同社が提供する警備ロボットは、2019年発売の「PATORO」。小型の巡回型警備ロボットで、人の歩く速さで自動運転ができ、豊かな表情や音声により、人とのコミュニケーションもとれます。

可愛らしい見た目ながら、360°カメラ、赤外線カメラ、3D-LiDAR、ステレオカメラなどを搭載。精度の高い自動運転が可能で、屋内外両方の使用も可能です。さらに、無線によりエレベーターの階層移動ができます。商業施設やオフィスビルの警備にも対応できるスペックがあると言えます。

警備ロボットの導入で、警備の人的リソースを改善しましょう

警備ロボットの導入で、警備の人的リソースを改善しましょう

警備業界は雇用環境や業務内容の影響により、人材不足が深刻な問題になっています。加えて、高齢化が進み、ますます厳しい状態が続くことが予想されます。企業の安全を守るためには、人とロボットが協力していく必要がありそうです。

警備員が人である以上、疲労や気分の変化による警備品質のバラツキに対策を打つのは、大変難しいことです。ヒューマンエラーをなくすために、常に一定品質で警備できる警備ロボットに頼ることも検討してみてください。

警備ロボットは、警備員の弱点を補う機能が搭載されています。上手な警備体制を構築できれば、効率のよい警備が可能です。警備ロボットは、既にオフィスビルや空港に導入され、実績を上げています。

よくある質問

よくある質問

はじめて警備ロボットを導入する企業担当者は、どこから手を付けたらいいかわからないかもしれません。高価な買い物になりますから、失敗は避けたいところではないでしょうか。ここでは、導入検討段階でよくある質問について触れていきます。参考にしてください。

無線インターネットへの接続は必要ですか?

警備ロボットは、カメラやセンサーで得た情報を、警備室に送信し共有しています。使用には無線インターネット環境が必要です。ただし、警備ロボットによっては、モバイルルーターでも対応している機種があります。

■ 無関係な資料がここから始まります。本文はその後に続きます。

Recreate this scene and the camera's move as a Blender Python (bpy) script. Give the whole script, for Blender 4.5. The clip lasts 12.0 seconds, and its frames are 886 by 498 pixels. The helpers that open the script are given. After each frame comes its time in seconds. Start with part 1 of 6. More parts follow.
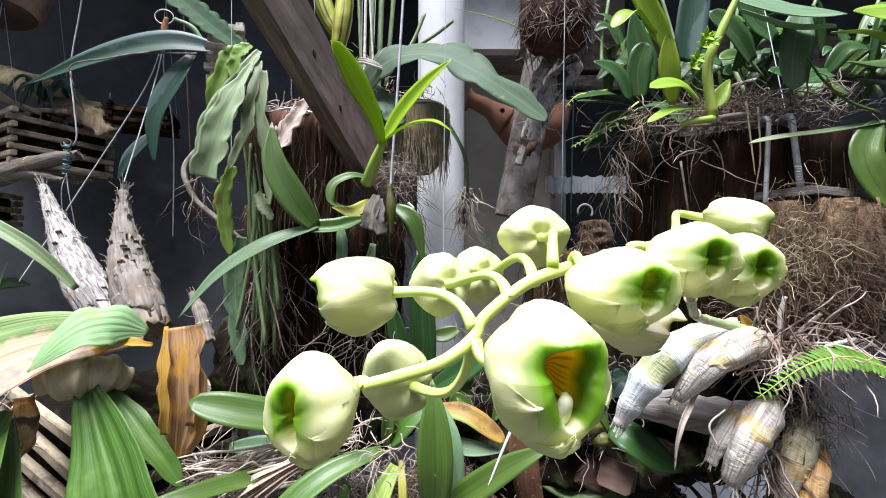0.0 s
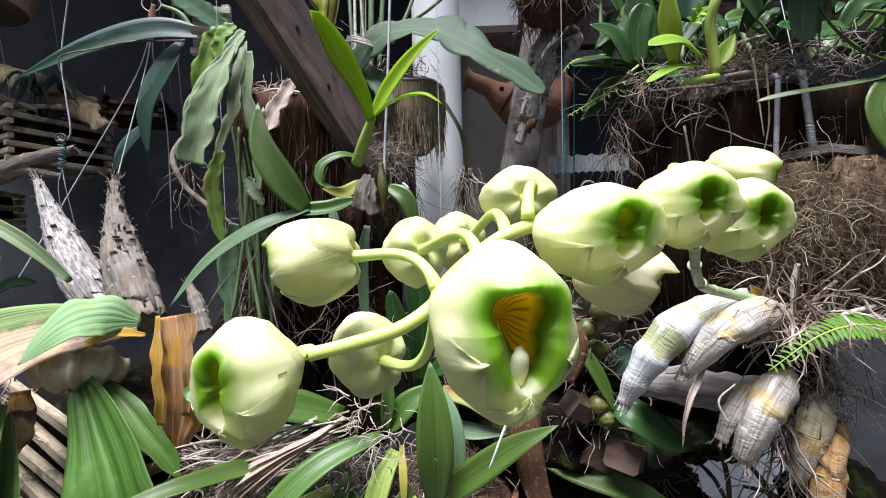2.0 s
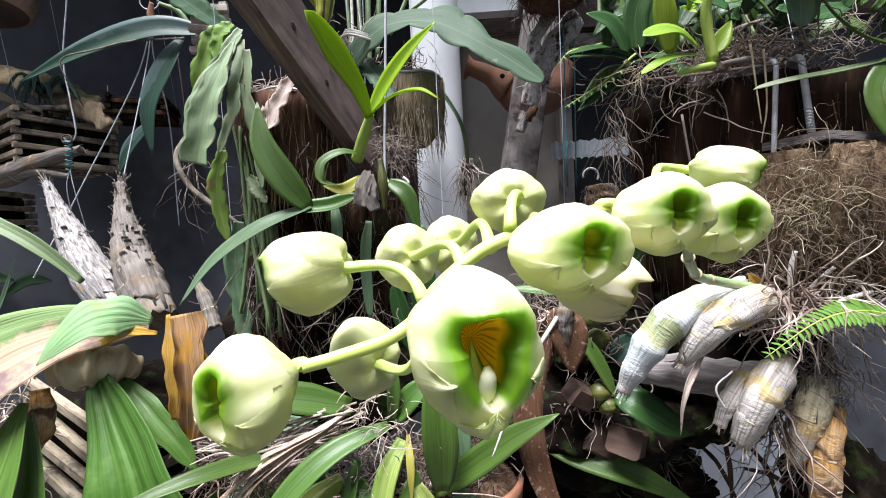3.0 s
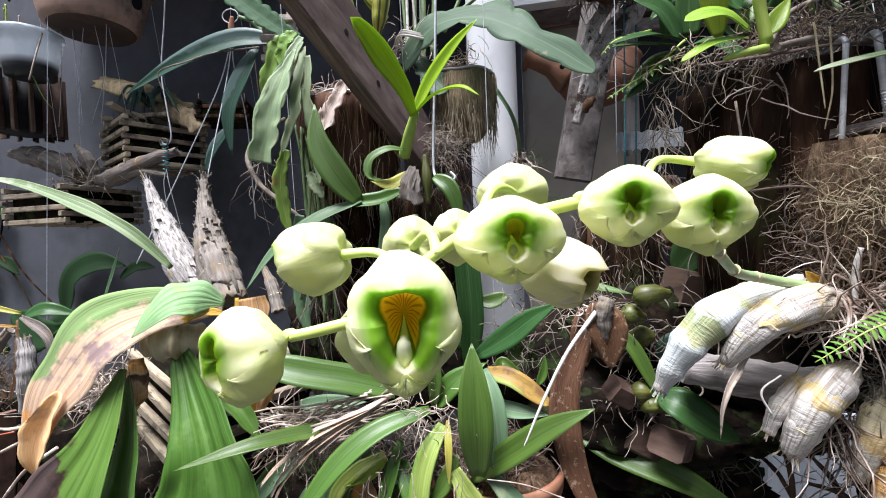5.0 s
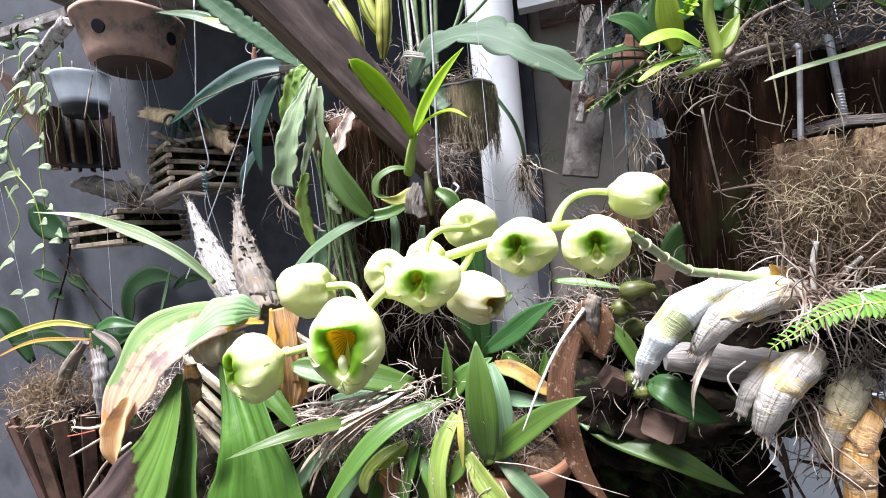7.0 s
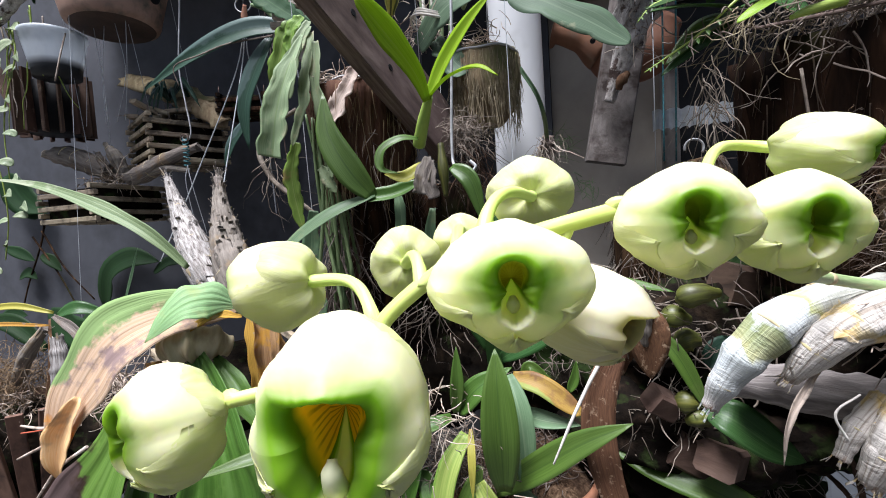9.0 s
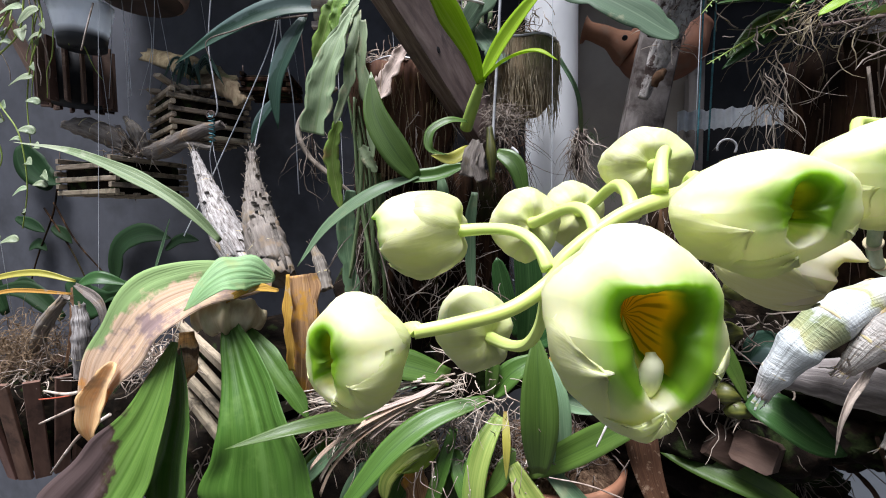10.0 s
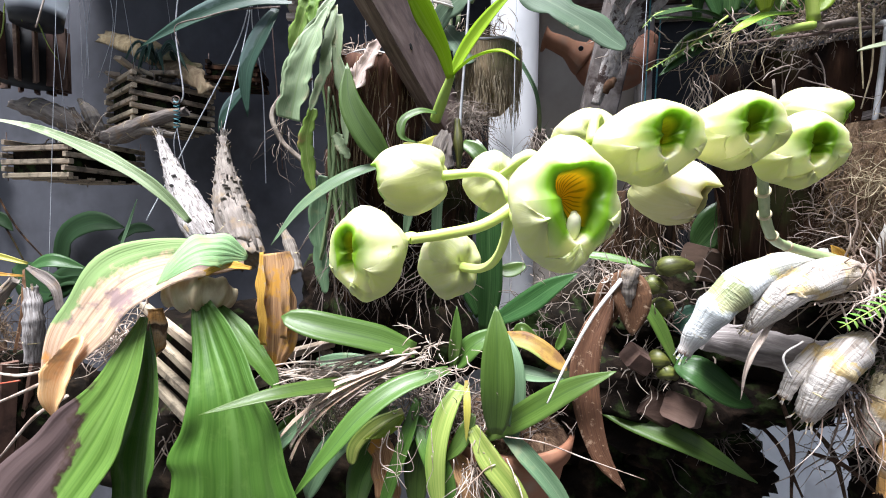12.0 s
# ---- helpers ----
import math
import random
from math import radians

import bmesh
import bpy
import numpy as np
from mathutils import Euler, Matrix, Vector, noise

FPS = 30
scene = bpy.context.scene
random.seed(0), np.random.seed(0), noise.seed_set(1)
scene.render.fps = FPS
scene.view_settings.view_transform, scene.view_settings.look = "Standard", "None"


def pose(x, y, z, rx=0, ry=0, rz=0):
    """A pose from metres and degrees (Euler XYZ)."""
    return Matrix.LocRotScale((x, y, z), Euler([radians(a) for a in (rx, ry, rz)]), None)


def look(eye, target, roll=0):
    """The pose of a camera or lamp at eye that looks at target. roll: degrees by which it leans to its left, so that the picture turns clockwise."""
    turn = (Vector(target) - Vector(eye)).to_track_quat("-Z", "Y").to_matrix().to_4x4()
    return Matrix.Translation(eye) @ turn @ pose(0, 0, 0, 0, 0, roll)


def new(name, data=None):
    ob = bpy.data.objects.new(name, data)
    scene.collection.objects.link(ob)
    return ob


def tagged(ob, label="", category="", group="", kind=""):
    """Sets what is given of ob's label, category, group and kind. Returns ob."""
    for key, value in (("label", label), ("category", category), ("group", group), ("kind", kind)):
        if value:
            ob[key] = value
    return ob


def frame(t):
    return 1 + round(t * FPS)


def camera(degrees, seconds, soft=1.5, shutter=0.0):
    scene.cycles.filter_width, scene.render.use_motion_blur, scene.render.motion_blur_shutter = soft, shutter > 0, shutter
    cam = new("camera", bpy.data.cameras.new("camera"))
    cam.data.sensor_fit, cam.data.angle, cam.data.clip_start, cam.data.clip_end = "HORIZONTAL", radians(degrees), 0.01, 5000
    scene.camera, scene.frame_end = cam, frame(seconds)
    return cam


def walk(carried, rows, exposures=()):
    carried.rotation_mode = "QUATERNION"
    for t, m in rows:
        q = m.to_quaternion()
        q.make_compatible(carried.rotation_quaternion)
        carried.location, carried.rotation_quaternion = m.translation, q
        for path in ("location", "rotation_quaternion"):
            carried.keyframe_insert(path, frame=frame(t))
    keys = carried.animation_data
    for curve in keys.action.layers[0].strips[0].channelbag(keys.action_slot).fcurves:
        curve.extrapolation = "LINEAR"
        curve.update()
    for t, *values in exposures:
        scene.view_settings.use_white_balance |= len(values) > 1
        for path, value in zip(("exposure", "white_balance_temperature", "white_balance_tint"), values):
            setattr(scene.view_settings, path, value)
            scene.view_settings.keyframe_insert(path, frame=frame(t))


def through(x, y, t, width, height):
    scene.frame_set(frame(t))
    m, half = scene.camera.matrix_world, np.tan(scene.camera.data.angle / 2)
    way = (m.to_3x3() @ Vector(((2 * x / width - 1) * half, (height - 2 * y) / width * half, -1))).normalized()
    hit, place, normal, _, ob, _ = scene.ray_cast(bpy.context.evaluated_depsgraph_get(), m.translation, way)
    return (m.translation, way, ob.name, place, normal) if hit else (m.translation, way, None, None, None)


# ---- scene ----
cam = camera(89.5, 12.0, soft=1.0)
PATH = [
    (0, (0.0052, -0.0033, 1.461), (-0.0046, 1.2961, 1.5059), 0.5),
    (0.5, (0.0286, 0.013, 1.4624), (0.0059, 1.3117, 1.5007), -0.5),
    (1, (0.0247, 0.0247, 1.4571), (-0.0091, 1.324, 1.4851), -1.4),
    (1.5, (0.0156, 0.0267, 1.4532), (-0.0182, 1.326, 1.4747), -1.5),
    (2, (0.0228, 0.0175, 1.4487), (-0.0137, 1.3176, 1.4617), -1.3),
    (2.5, (0.0306, 0.0065, 1.452), (-0.0169, 1.3058, 1.4565), -1.3),
    (2.7, (0.0306, 0.0104, 1.4585), (-0.0163, 1.3098, 1.4455), -2.2),
    (4.3, (0.0403, 0.0097, 1.45), (-0.117, 1.2994, 1.409), -2.3),
    (4.5, (0.0396, 0.0046, 1.4487), (-0.1593, 1.289, 1.4103), -2.1),
    (5, (0.0708, -0.002, 1.4546), (-0.1898, 1.2714, 1.4207), -2.2),
    (5.5, (0.0871, -0.0254, 1.4708), (-0.1983, 1.2422, 1.4357), -2.6),
    (6, (0.1144, -0.0156, 1.4669), (-0.1664, 1.2532, 1.4201), -3.5),
    (6.5, (0.1177, -0.0501, 1.4734), (-0.1924, 1.2116, 1.4246), -4.7),
    (7, (0.1313, -0.0513, 1.4754), (-0.2321, 1.196, 1.4266), -5.6),
    (7.2, (0.1307, -0.0501, 1.4767), (-0.2424, 1.1941, 1.4221), -6.0),
    (8.8, (0.078, 0.0449, 1.4637), (-0.2756, 1.2942, 1.398), -4.1),
    (9, (0.0754, 0.0474, 1.4669), (-0.2723, 1.2981, 1.3954), -3.5),
    (9.5, (0.0527, 0.0403, 1.4676), (-0.2886, 1.2922, 1.3896), -2.1),
    (10, (0.0208, 0.0273, 1.4526), (-0.3217, 1.2786, 1.3675), -0.6),
    (10.5, (0.0046, 0.0163, 1.437), (-0.3061, 1.2766, 1.3622), 0.6),
    (11, (0.0026, -0.0059, 1.4422), (-0.2633, 1.2643, 1.3714), 1.1),
    (11.5, (0.0267, -0.0189, 1.4487), (-0.2158, 1.2565, 1.3752), 0.8),
    (12, (0.0215, -0.0221, 1.4246), (-0.208, 1.2558, 1.3505), 0.9),
]
walk(cam, [(t, look(eye, target, roll)) for t, eye, target, roll in PATH],
     exposures=[(0, 1.55), (1.0, 1.32), (1.5, 1.28), (2.0, 1.26), (2.5, 1.49), (4.5, 1.49), (5.5, 1.66), (6.5, 1.95), (7.0, 1.95), (9.0, 1.28), (9.5, 1.18), (10.0, 1.2), (10.5, 1.32), (11.0, 1.54), (11.5, 1.7), (12.0, 1.85)])

# ---- sky and sun ----
world = bpy.data.worlds.new("sky")
world.use_nodes = True
scene.world = world
sky = world.node_tree.nodes.new("ShaderNodeTexSky")
sky.sky_type, sky.sun_disc = "NISHITA", False
sky.sun_elevation, sky.sun_rotation = radians(72), radians(205)
sky.air_density, sky.dust_density, sky.ozone_density = 1.0, 4.0, 1.0
world.node_tree.links.new(sky.outputs[0], world.node_tree.nodes["Background"].inputs[0])
world.node_tree.nodes["Background"].inputs[1].default_value = 0.052
sun = new("sun", bpy.data.lights.new("sun", "SUN"))
sun.data.energy, sun.data.angle, sun.data.color = 3.85, radians(28), (0.975, 0.985, 1.08)
sun.matrix_world = look((-0.35, -0.75, 3.2), (0, 0, 0.6))

# ---- materials ----
RGB = lambda c: (c[0], c[1], c[2], 1.0)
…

夜間に警備ロボットが巡回するには電気をつけておくべきでしょうか

多くの巡回型・ドローン型警備ロボットには、LEDライトや赤外線カメラが搭載されています。電気をつけることなく、夜間でも十分に警備が可能です。

導入費用はいくらですか?

各メーカーによって異なりますが、リース契約では月15~30万円程度。購入時は、数百万円〜数千万円程度かかるといわれています。メーカーによっては、リース契約のみしか実施していない場合があります。詳細は見積もり時にメーカーに確認してください。

どの警備ロボットでも屋内外どちらも使用可能でしょうか

警備ロボットによっては、屋外用に設計されていません。屋内専用のロボットは、屋内で使用してください。もし、誤った使い方をして破損した場合には、メーカーの保証対象外になる可能性があります。

エレベーターが無線対応していません。どうすればいいですか?

ロボットアームを搭載している警備ロボットがおすすめです。無線でエレベーターを操作できなくても、ロボットアームを用いて手動でエレベーターに乗れます。